### DIRECTIONS FOR THIS TASK
Exact reproduction of the data is required, with images excluded.

### PROVIDED MATERIAL
------------------------------------

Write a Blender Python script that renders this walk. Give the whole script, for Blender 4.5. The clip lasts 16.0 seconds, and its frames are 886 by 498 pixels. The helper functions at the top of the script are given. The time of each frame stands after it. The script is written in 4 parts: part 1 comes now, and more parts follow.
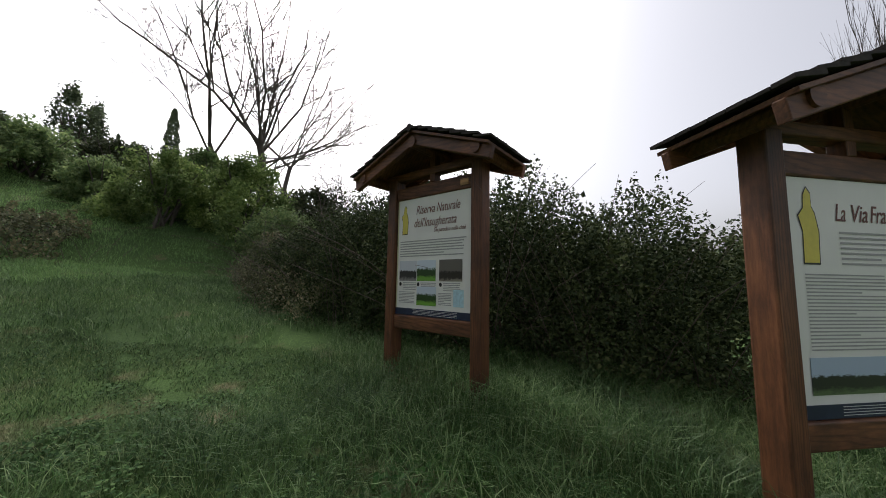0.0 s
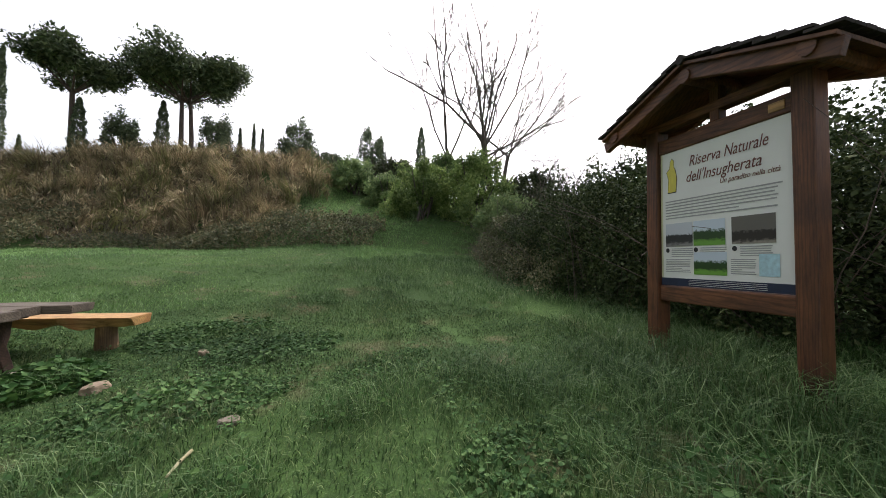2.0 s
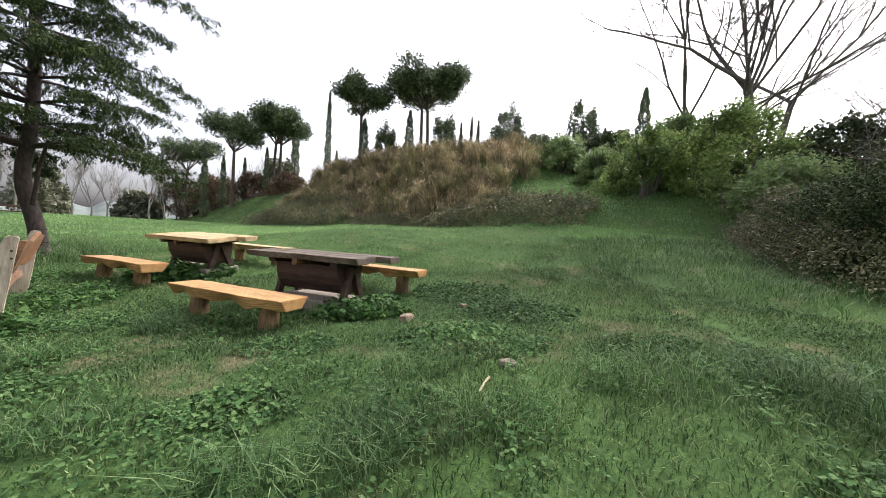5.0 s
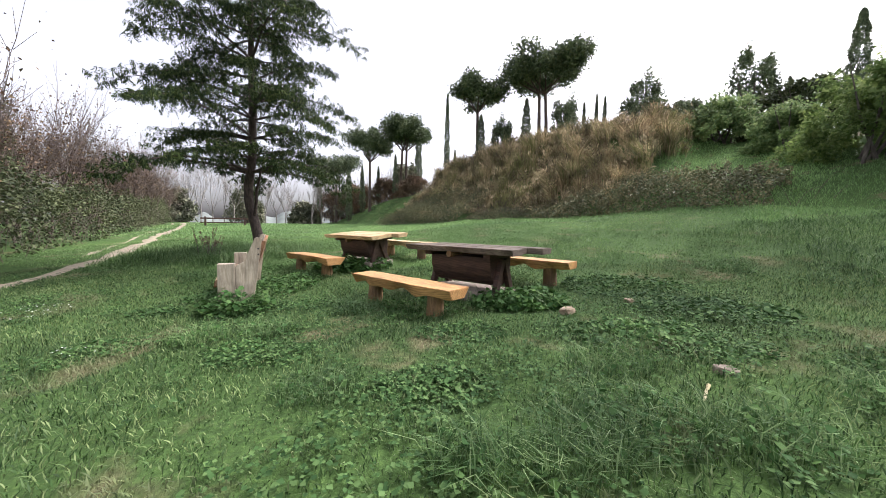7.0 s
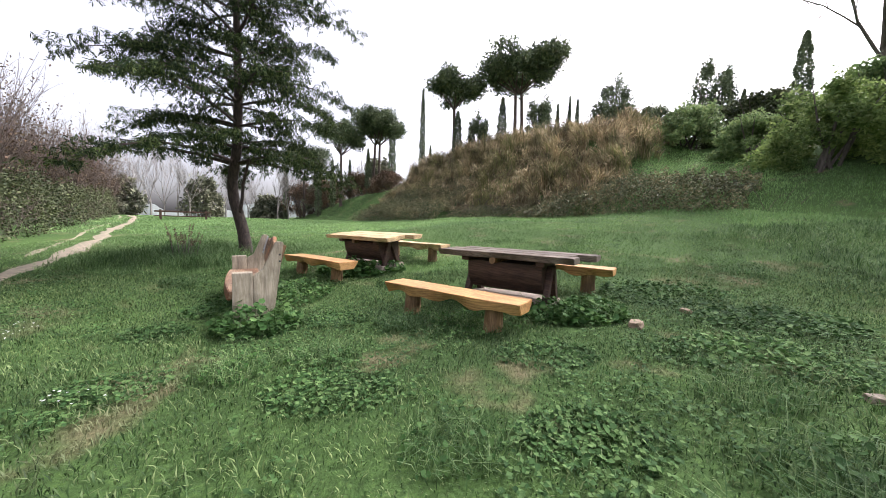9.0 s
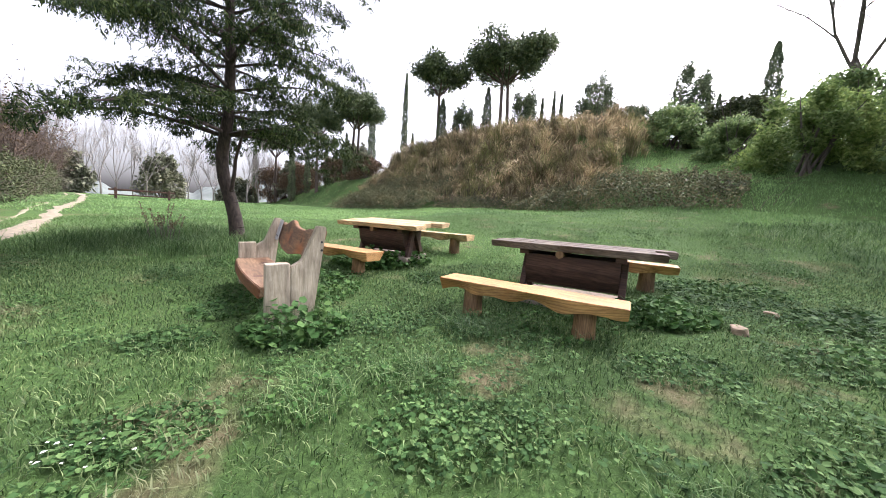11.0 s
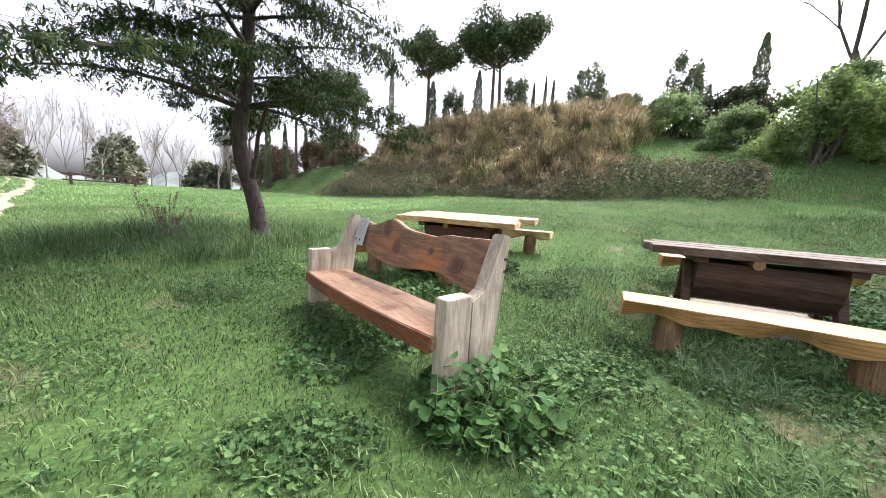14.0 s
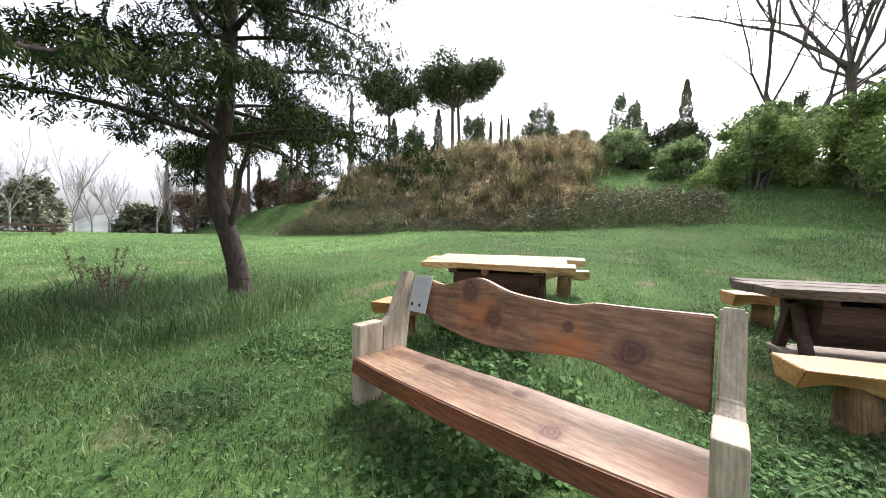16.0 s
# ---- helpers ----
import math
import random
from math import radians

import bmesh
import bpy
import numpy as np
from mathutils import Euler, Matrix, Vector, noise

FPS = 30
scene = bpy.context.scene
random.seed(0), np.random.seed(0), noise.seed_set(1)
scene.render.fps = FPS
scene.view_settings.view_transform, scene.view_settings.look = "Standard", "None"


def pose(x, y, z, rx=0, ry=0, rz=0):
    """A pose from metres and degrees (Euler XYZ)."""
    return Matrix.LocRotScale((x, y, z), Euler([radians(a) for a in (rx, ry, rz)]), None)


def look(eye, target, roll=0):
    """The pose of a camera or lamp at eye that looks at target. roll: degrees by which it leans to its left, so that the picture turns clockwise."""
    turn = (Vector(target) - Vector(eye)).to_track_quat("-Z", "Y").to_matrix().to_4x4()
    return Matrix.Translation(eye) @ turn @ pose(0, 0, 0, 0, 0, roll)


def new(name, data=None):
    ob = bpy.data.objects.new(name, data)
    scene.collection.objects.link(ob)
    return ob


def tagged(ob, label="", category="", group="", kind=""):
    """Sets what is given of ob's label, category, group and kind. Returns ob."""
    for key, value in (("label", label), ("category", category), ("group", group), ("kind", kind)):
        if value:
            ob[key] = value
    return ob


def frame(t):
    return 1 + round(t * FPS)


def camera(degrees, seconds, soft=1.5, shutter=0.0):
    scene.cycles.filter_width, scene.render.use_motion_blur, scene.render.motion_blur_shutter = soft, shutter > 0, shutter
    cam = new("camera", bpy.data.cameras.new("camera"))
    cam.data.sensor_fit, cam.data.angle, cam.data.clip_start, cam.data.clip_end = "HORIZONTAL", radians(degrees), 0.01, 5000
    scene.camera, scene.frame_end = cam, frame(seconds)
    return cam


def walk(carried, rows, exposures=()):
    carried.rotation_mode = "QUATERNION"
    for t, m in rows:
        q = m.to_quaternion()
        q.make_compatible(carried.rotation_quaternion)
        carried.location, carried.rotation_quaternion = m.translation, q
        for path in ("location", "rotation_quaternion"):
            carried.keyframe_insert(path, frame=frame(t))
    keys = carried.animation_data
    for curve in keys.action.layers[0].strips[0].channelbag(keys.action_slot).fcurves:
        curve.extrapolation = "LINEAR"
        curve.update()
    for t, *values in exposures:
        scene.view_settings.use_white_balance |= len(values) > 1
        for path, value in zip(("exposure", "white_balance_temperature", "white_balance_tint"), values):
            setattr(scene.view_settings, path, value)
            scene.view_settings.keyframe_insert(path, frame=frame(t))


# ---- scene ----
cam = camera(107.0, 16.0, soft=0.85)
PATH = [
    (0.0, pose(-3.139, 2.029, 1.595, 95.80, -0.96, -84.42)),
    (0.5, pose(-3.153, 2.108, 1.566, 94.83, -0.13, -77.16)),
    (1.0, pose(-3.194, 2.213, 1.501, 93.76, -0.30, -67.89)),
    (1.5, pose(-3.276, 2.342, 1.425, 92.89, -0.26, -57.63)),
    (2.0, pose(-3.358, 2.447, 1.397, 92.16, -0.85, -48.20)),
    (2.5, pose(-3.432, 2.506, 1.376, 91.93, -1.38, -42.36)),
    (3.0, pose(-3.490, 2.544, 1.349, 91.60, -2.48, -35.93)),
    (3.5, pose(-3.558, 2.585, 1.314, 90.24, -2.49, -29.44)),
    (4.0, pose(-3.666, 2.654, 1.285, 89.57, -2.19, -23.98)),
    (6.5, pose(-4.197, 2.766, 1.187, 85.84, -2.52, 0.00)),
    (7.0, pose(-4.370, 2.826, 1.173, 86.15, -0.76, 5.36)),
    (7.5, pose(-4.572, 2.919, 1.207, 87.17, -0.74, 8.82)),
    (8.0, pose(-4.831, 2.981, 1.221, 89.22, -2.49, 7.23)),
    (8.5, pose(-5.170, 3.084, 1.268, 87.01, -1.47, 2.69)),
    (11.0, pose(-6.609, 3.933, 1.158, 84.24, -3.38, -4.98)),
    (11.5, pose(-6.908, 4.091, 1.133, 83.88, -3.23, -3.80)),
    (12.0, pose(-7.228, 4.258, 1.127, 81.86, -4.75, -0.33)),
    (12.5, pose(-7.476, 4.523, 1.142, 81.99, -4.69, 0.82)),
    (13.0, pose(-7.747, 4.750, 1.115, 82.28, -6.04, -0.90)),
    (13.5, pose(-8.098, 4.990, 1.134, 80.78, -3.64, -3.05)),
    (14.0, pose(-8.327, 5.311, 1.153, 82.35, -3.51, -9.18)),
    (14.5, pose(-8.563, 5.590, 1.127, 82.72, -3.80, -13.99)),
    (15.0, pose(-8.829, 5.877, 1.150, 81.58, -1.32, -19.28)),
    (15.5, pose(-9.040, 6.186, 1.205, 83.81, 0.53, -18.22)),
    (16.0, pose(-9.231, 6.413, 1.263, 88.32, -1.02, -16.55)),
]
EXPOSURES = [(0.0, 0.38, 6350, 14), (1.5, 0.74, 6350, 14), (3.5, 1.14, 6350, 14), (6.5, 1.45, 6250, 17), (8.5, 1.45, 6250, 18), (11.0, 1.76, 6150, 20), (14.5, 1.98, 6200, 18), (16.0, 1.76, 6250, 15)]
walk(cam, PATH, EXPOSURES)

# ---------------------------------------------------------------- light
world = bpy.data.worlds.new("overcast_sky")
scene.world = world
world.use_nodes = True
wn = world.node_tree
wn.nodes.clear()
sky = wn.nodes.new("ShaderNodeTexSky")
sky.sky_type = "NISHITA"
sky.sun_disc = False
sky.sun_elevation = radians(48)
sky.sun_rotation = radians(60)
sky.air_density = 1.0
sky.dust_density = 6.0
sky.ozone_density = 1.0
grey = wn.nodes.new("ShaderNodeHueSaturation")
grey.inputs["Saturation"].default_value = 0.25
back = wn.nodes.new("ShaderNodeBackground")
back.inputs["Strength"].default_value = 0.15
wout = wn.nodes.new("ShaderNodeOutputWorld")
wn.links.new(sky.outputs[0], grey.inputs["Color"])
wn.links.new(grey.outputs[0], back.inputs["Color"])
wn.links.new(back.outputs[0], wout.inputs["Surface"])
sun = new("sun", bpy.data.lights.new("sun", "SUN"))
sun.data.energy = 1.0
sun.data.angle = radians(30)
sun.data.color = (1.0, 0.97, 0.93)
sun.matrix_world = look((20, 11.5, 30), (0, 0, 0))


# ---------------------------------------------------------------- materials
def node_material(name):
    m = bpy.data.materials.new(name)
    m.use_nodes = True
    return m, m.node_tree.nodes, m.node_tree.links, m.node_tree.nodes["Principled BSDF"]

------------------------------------

### RESPONSE TO THE EXERCISE
Write a Blender Python script that renders this walk. Give the whole script, for Blender 4.5. The clip lasts 16.0 seconds, and its frames are 886 by 498 pixels. The helper functions at the top of the script are given. The time of each frame stands after it. The script is written in 4 parts: part 1 comes now, and more parts follow.
0.0 s
2.0 s
5.0 s
7.0 s
9.0 s
11.0 s
14.0 s
16.0 s
# ---- helpers ----
import math
import random
from math import radians

import bmesh
import bpy
import numpy as np
from mathutils import Euler, Matrix, Vector, noise

FPS = 30
scene = bpy.context.scene
random.seed(0), np.random.seed(0), noise.seed_set(1)
scene.render.fps = FPS
scene.view_settings.view_transform, scene.view_settings.look = "Standard", "None"


def pose(x, y, z, rx=0, ry=0, rz=0):
    """A pose from metres and degrees (Euler XYZ)."""
    return Matrix.LocRotScale((x, y, z), Euler([radians(a) for a in (rx, ry, rz)]), None)


def look(eye, target, roll=0):
    """The pose of a camera or lamp at eye that looks at target. roll: degrees by which it leans to its left, so that the picture turns clockwise."""
    turn = (Vector(target) - Vector(eye)).to_track_quat("-Z", "Y").to_matrix().to_4x4()
    return Matrix.Translation(eye) @ turn @ pose(0, 0, 0, 0, 0, roll)


def new(name, data=None):
    ob = bpy.data.objects.new(name, data)
    scene.collection.objects.link(ob)
    return ob


def tagged(ob, label="", category="", group="", kind=""):
    """Sets what is given of ob's label, category, group and kind. Returns ob."""
    for key, value in (("label", label), ("category", category), ("group", group), ("kind", kind)):
        if value:
            ob[key] = value
    return ob


def frame(t):
    return 1 + round(t * FPS)


def camera(degrees, seconds, soft=1.5, shutter=0.0):
    scene.cycles.filter_width, scene.render.use_motion_blur, scene.render.motion_blur_shutter = soft, shutter > 0, shutter
    cam = new("camera", bpy.data.cameras.new("camera"))
    cam.data.sensor_fit, cam.data.angle, cam.data.clip_start, cam.data.clip_end = "HORIZONTAL", radians(degrees), 0.01, 5000
    scene.camera, scene.frame_end = cam, frame(seconds)
    return cam


def walk(carried, rows, exposures=()):
    carried.rotation_mode = "QUATERNION"
    for t, m in rows:
        q = m.to_quaternion()
        q.make_compatible(carried.rotation_quaternion)
        carried.location, carried.rotation_quaternion = m.translation, q
        for path in ("location", "rotation_quaternion"):
            carried.keyframe_insert(path, frame=frame(t))
    keys = carried.animation_data
    for curve in keys.action.layers[0].strips[0].channelbag(keys.action_slot).fcurves:
        curve.extrapolation = "LINEAR"
        curve.update()
    for t, *values in exposures:
        scene.view_settings.use_white_balance |= len(values) > 1
        for path, value in zip(("exposure", "white_balance_temperature", "white_balance_tint"), values):
            setattr(scene.view_settings, path, value)
            scene.view_settings.keyframe_insert(path, frame=frame(t))


# ---- scene ----
cam = camera(107.0, 16.0, soft=0.85)
PATH = [
    (0.0, pose(-3.139, 2.029, 1.595, 95.80, -0.96, -84.42)),
    (0.5, pose(-3.153, 2.108, 1.566, 94.83, -0.13, -77.16)),
    (1.0, pose(-3.194, 2.213, 1.501, 93.76, -0.30, -67.89)),
    (1.5, pose(-3.276, 2.342, 1.425, 92.89, -0.26, -57.63)),
    (2.0, pose(-3.358, 2.447, 1.397, 92.16, -0.85, -48.20)),
    (2.5, pose(-3.432, 2.506, 1.376, 91.93, -1.38, -42.36)),
    (3.0, pose(-3.490, 2.544, 1.349, 91.60, -2.48, -35.93)),
    (3.5, pose(-3.558, 2.585, 1.314, 90.24, -2.49, -29.44)),
    (4.0, pose(-3.666, 2.654, 1.285, 89.57, -2.19, -23.98)),
    (6.5, pose(-4.197, 2.766, 1.187, 85.84, -2.52, 0.00)),
    (7.0, pose(-4.370, 2.826, 1.173, 86.15, -0.76, 5.36)),
    (7.5, pose(-4.572, 2.919, 1.207, 87.17, -0.74, 8.82)),
    (8.0, pose(-4.831, 2.981, 1.221, 89.22, -2.49, 7.23)),
    (8.5, pose(-5.170, 3.084, 1.268, 87.01, -1.47, 2.69)),
    (11.0, pose(-6.609, 3.933, 1.158, 84.24, -3.38, -4.98)),
    (11.5, pose(-6.908, 4.091, 1.133, 83.88, -3.23, -3.80)),
    (12.0, pose(-7.228, 4.258, 1.127, 81.86, -4.75, -0.33)),
    (12.5, pose(-7.476, 4.523, 1.142, 81.99, -4.69, 0.82)),
    (13.0, pose(-7.747, 4.750, 1.115, 82.28, -6.04, -0.90)),
    (13.5, pose(-8.098, 4.990, 1.134, 80.78, -3.64, -3.05)),
    (14.0, pose(-8.327, 5.311, 1.153, 82.35, -3.51, -9.18)),
    (14.5, pose(-8.563, 5.590, 1.127, 82.72, -3.80, -13.99)),
    (15.0, pose(-8.829, 5.877, 1.150, 81.58, -1.32, -19.28)),
    (15.5, pose(-9.040, 6.186, 1.205, 83.81, 0.53, -18.22)),
    (16.0, pose(-9.231, 6.413, 1.263, 88.32, -1.02, -16.55)),
]
EXPOSURES = [(0.0, 0.38, 6350, 14), (1.5, 0.74, 6350, 14), (3.5, 1.14, 6350, 14), (6.5, 1.45, 6250, 17), (8.5, 1.45, 6250, 18), (11.0, 1.76, 6150, 20), (14.5, 1.98, 6200, 18), (16.0, 1.76, 6250, 15)]
walk(cam, PATH, EXPOSURES)

# ---------------------------------------------------------------- light
world = bpy.data.worlds.new("overcast_sky")
scene.world = world
world.use_nodes = True
wn = world.node_tree
wn.nodes.clear()
sky = wn.nodes.new("ShaderNodeTexSky")
sky.sky_type = "NISHITA"
sky.sun_disc = False
sky.sun_elevation = radians(48)
sky.sun_rotation = radians(60)
sky.air_density = 1.0
sky.dust_density = 6.0
sky.ozone_density = 1.0
grey = wn.nodes.new("ShaderNodeHueSaturation")
grey.inputs["Saturation"].default_value = 0.25
back = wn.nodes.new("ShaderNodeBackground")
back.inputs["Strength"].default_value = 0.15
wout = wn.nodes.new("ShaderNodeOutputWorld")
wn.links.new(sky.outputs[0], grey.inputs["Color"])
wn.links.new(grey.outputs[0], back.inputs["Color"])
wn.links.new(back.outputs[0], wout.inputs["Surface"])
sun = new("sun", bpy.data.lights.new("sun", "SUN"))
sun.data.energy = 1.0
sun.data.angle = radians(30)
sun.data.color = (1.0, 0.97, 0.93)
sun.matrix_world = look((20, 11.5, 30), (0, 0, 0))


# ---------------------------------------------------------------- materials
def node_material(name):
    m = bpy.data.materials.new(name)
    m.use_nodes = True
    return m, m.node_tree.nodes, m.node_tree.links, m.node_tree.nodes["Principled BSDF"]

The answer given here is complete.